« Ne grandissez pas, c’est une arnaque. » L’artiste de 25 ans annonce la couleur. Le genre de teinte qui fait écho à nos propres émotions, sans détour, pour en faire des histoires, par-delà les chapelles musicales. Une liberté qui vient justement de loin. Bercé par Mozart, élevé avec Elvis, fasciné par Brel, marqué par Bob Dylan : il est des éducations musicales qui ne ressemblent à aucune autre. Une jeune vie passée dans les chorales ainsi qu’une guitare reçue en cadeau à 11 ans, et le rendez-vous avec son destin est pris : ce sera la musique. Alors qu’il grandit à l’ombre d’un tempérament réservé, aux limites du secret, il relate sur le papier les fausses routes et la difficulté de trouver sa place. Jusqu’à ce que l’évidence finisse par se matérialiser à 20 ans, à travers un présent, de nouveau. Il est des signes qu’on ne peut ignorer.
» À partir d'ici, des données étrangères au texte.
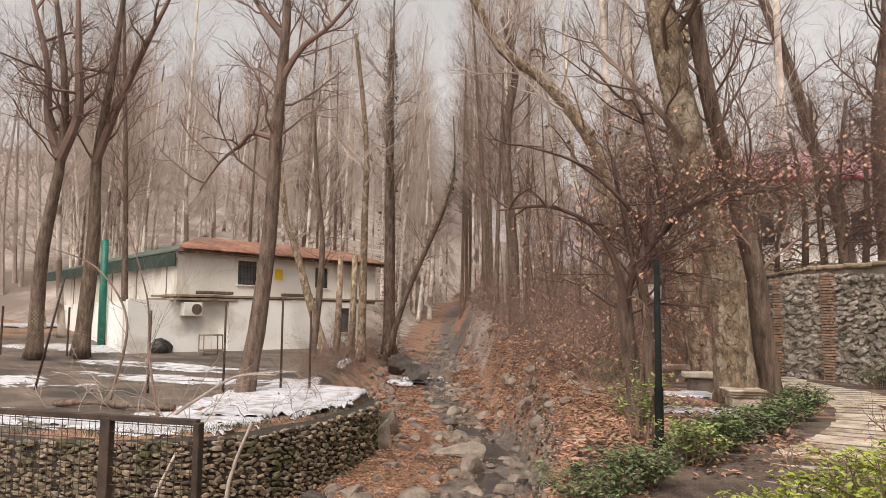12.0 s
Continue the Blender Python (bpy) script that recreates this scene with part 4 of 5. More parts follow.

Pour cadeau d’anniversaire, il reçoit un enregistreur dont il va tirer toute la magie, en s’exerçant au « field recording », pratique qui consiste à trouver l’inspiration en enregistrant des sons de l’environnement immédiat. Sous le nom de « Kaky Sounds », il récolte les bruits qui l’entourent pour servir son art, affranchi des logiciels de compostion. De cette parenthèse, Kaky fera naître « Lundi matin », « La tête pleine », « Rideau Danse » ...
Autant de titres qui le mèneront jusqu’à la première partie de Thérapie Taxi, et figureront sur l’EP « Room404 ». Dans ce premier chapitre, Kaky floutait la frontière entre rap, pop, et chanson française, en posantses jalons avec l’énergie des premières fois. Mais d’autres envies ne tardent pas à s’imposer à lui. Dans la foulée, pour transformer l’essai, le jeune artiste se recentre et va puiser dans ses premières amours, pianos et guitares en tête, pour élaborer la suite. En résulte aujourd’hui cet équilibre de sonorités électroniques et de chaleur acoustique qui nourrit « Joli Monde ». Tout premier album placé sous le signe de l’enfance, son paradis perdu et la réalité du monde qui le remplace.
Dans cet opus, Kaky parle à l’enfant qu’il a été en multipliant les allers/retours entre âge de raison et âge adulte.Tour à tour à naïf, sarcastique, ou tout simplement limpide.
Comme dans « Juste une chose », préface spoken word qui ouvre la marche et éclaire le chemin à venir. S’ensuit alors le constat acéré « How Many », avant l’élévation vers d’autres sphères au fil de « Cerf-Volant », dans lequel il prend la réalité de court, et s’en départi en s’accrochant à ses rêves d’enfant. Le voyage se poursuit vers des horizons fantasmés, redessinés au gré de ses envies dans « Tableau ». Entre force et douceur, Kaky joue les équilibristes jusqu’à ce « 1er avril », où le chanteur se fait lover, prend l’amour en mer comme on boit la tasse, jusqu’à la dernière goutte. À peine le temps de remonter à bord, et « C’est pas grave » nous propulse dans une soirée sans fin où s’entrechoquent les incompréhensions, incantations nocturnes qui pulsent et palpitent. Une montée en puissance qui trouve son apogée dans l’épique « Berceuse », dont les guitares électriques et le propos finissent par déchirer le ciel. Mais ce serait sans compter sur « Juste toi », plage déserte et subtile sur laquelle se reposent et se régénèrent les émotions. Le tout sous un clair de « Lune » qui clôt ce voyage, terminus à la fois mélancolique et céleste. Ce serait alors la fin du monde ? Oui, la fin de ce « Joli Monde » autour duquel on tourne, sans jamais vouloir s’arrêter.